现在，我们可以使用索引来获取按两列升序排列的数据。

demo=# select class, model from aircrafts_v order by class, model;
 class |        model        
-------+---------------------
     1 | Bombardier CRJ-200
     1 | Cessna 208 Caravan
     1 | Sukhoi SuperJet-100
     2 | Airbus A319-100
     2 | Airbus A320-200
     2 | Airbus A321-200
     2 | Boeing 737-300
     2 | Boeing 767-300
     3 | Boeing 777-300
(9 rows)
demo=# explain(costs off)
select class, model from aircrafts_v order by class, model;
                       QUERY PLAN                       
--------------------------------------------------------
 Index Scan using aircrafts_case_model_idx on aircrafts
(1 row)

同样，也可以获取降序排列的数据：

demo=# select class, model from aircrafts_v order by class desc, model desc;
 class |        model        
-------+---------------------
     3 | Boeing 777-300
     2 | Boeing 767-300
     2 | Boeing 737-300
     2 | Airbus A321-200
     2 | Airbus A320-200
     2 | Airbus A319-100
     1 | Sukhoi SuperJet-100
     1 | Cessna 208 Caravan
     1 | Bombardier CRJ-200
(9 rows)
demo=# explain(costs off)
select class, model from aircrafts_v order by class desc, model desc;
                           QUERY PLAN                            
-----------------------------------------------------------------
 Index Scan BACKWARD using aircrafts_case_model_idx on aircrafts
(1 row)

然而，我们无法使用该索引获取按一列降序、另一列升序的数据。这需要额外的排序操作：

demo=# explain(costs off)
select class, model from aircrafts_v order by class ASC, model DESC;
                   QUERY PLAN                    
-------------------------------------------------
 Sort
   Sort Key: (CASE ... END), aircrafts.model DESC
   ->  Seq Scan on aircrafts
(3 rows)

（注意，计划器无视我们上文中设置的 enable_seqscan=off 仍然选择了顺序扫描。事实上，这种设置并不能禁止表扫描，而只是将扫描代价设置为较大的值。可以在执行 explian 时设置 cost on 来查看代价。）

为了使该查询可以使用索引，需要创建一个满足所需排序的索引：

demo=# create index aircrafts_case_asc_model_desc_idx on aircrafts(
 (case
    when range < 4000 then 1
    when range < 10000 then 2
    else 3
  end) ASC,
  model DESC);
demo=# explain(costs off)
select class, model from aircrafts_v order by class ASC, model DESC;
                           QUERY PLAN                            
-----------------------------------------------------------------
 Index Scan using aircrafts_case_asc_model_desc_idx on aircrafts
(1 row)

列的顺序

使用多列索引时的另一个问题是索引中列的顺序。对于 B-树索引而言，顺序是非常重要的：页面内的数据首先按第一个字段排序，然而按第二个字段排序，以此类推。
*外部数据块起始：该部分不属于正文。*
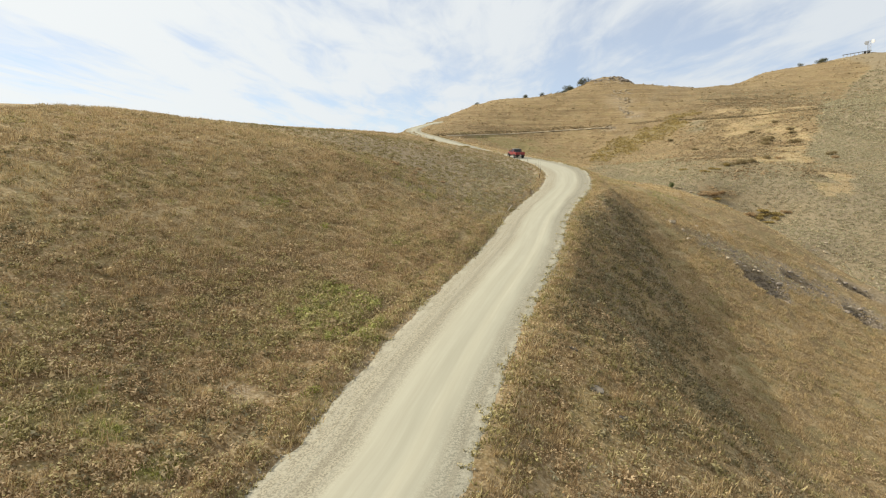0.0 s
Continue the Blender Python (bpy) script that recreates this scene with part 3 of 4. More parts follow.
def build_strip(name, line, width, material, label, crown=0.08, sink=0.35, wear=1.0, berm=0.04):
    ahead = np.gradient(line[:, :2], axis=0)
    ahead /= np.linalg.norm(ahead, axis=1)[:, None]
    out = np.stack([-ahead[:, 1], ahead[:, 0]], 1)
    us = np.concatenate([[-1.22, -1.12, -1.05, -1.01, -0.97, -0.93, -0.89, -0.84], np.linspace(-0.78, 1.04, 24), [1.12, 1.22]])
    w = width(line[:, 1])
    d = us[None] * w[:, None]
    x, y = line[:, :1] + out[:, :1] * d, line[:, 1:2] + out[:, 1:2] * d
    ragged = rough_noise(x.ravel(), y.ravel(), 1.7, 51, 3).reshape(x.shape)
    a = np.abs(us)[None] + 0.13 * wear * ragged + 0.07 * wear * rough_noise(x.ravel(), y.ravel(), 0.7, 53, 2).reshape(x.shape)
    z = line[:, 2:3] + crown * (1 - np.minimum(a, 1) ** 2) - sink * step01(a, 0.97, 1.24)
    z += 0.012 * rough_noise(x.ravel(), y.ravel(), 0.9, 55, 2).reshape(x.shape)
    z -= 0.03 * np.exp(-((d - 0.85) / 0.3) ** 2) + 0.03 * np.exp(-((d + 0.85) / 0.3) ** 2)
    heaps = np.clip(0.35 + 1.5 * rough_noise(x.ravel(), y.ravel(), 2.4, 57, 3).reshape(x.shape), 0, 1.4) * (0.15 + 0.85 * step01(y, 48, 66))
    z += berm * np.exp(-((us[None] + 0.94 + 0.03 * ragged) / 0.06) ** 2) * heaps
    # a low windrow of stones thrown out of the wheel lanes
    z += crown * (0.55 * np.exp(-((us[None] + 0.46) / 0.06) ** 2) + 0.35 * np.exp(-((us[None] - 0.66) / 0.06) ** 2)) * (0.6 + 0.7 * ragged)
    me = mesh_from(name, np.stack([x, y, z], -1).reshape(-1, 3), quads(len(us), len(line)), material)
    uv = me.uv_layers.new(name="across")
    idx = np.empty(len(me.loops), np.int32)
    me.loops.foreach_get("vertex_index", idx)
    far = np.repeat(np.arange(len(line)) * 0.5, len(us))
    flat_uv = np.stack([np.tile(us, len(line)), far], 1)[idx]
    uv.data.foreach_set("uv", flat_uv.astype(np.float32).ravel())
    return tagged(new(name, me), label, "road", kind="structure")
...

我们可以用下图表示在 range 和 model 上创建的多列索引：

事实上，一个根节点足以容纳这样一个很小的索引。但为方便描述，上图特意将其分布在多个页中。

从上图可以清楚地看到，通过诸如 class = 3 （仅通过第一个字段进行搜索）或 class = 3 and model = 'Boeing 777-300' (同时搜索两个字段) 这样的谓词搜索将会非常高效。

而根据谓词 model = 'Boeing 777-300' 进行搜索的效率则很低：从根节点开始，我们无法判断应该向下搜索哪个子节点，因此必须搜索每一个子节点。但这并不意味着这样的索引不能使用，只是效率堪忧。例如，如果我们有三类飞机，每一类又有很多型号，我们将不得不扫描整个索引的约 1/3，这可能比全表扫描更加高效，当然，也可能相反。

如果我们创建如下索引：

demo=# create index on aircrafts(
  model,
  (case when range < 4000 then 1 when range < 10000 then 2 else 3 end));

字段的排序将会发生改变：

创建该索引之后，通过谓词 model = 'Boeing 777-300' 搜索将非常高效，而通过谓词 class = 3 搜索的效率则不尽如人意。

NULL

btree 访问方法可以索引 NULL 值，并支持通过 IS NULL 和 IS NOT NULL 进行搜索。

让我们看看有 NULL 值得 flights 表：

demo=# create index on flights(actual_arrival);
demo=# explain(costs off) select * from flights where actual_arrival is null;
                      QUERY PLAN                       
-------------------------------------------------------
 Bitmap Heap Scan on flights
   Recheck Cond: (actual_arrival IS NULL)
   ->  Bitmap Index Scan on flights_actual_arrival_idx
         Index Cond: (actual_arrival IS NULL)
(4 rows)

NULL 值位于叶子节点的一端或者另一端的末尾，具体取决于创建索引的方法（NULLS FIRST 或 NULLS LAST）。这对包含排序的查询是至关重要的：如果 SELECT 命令在其 ORDER BY 子句中指定的 NULL 值顺序与创建索引时指定的 NULL 值顺序相同（NULLS FIRST 或 NULLS LAST），则可以使用该索引。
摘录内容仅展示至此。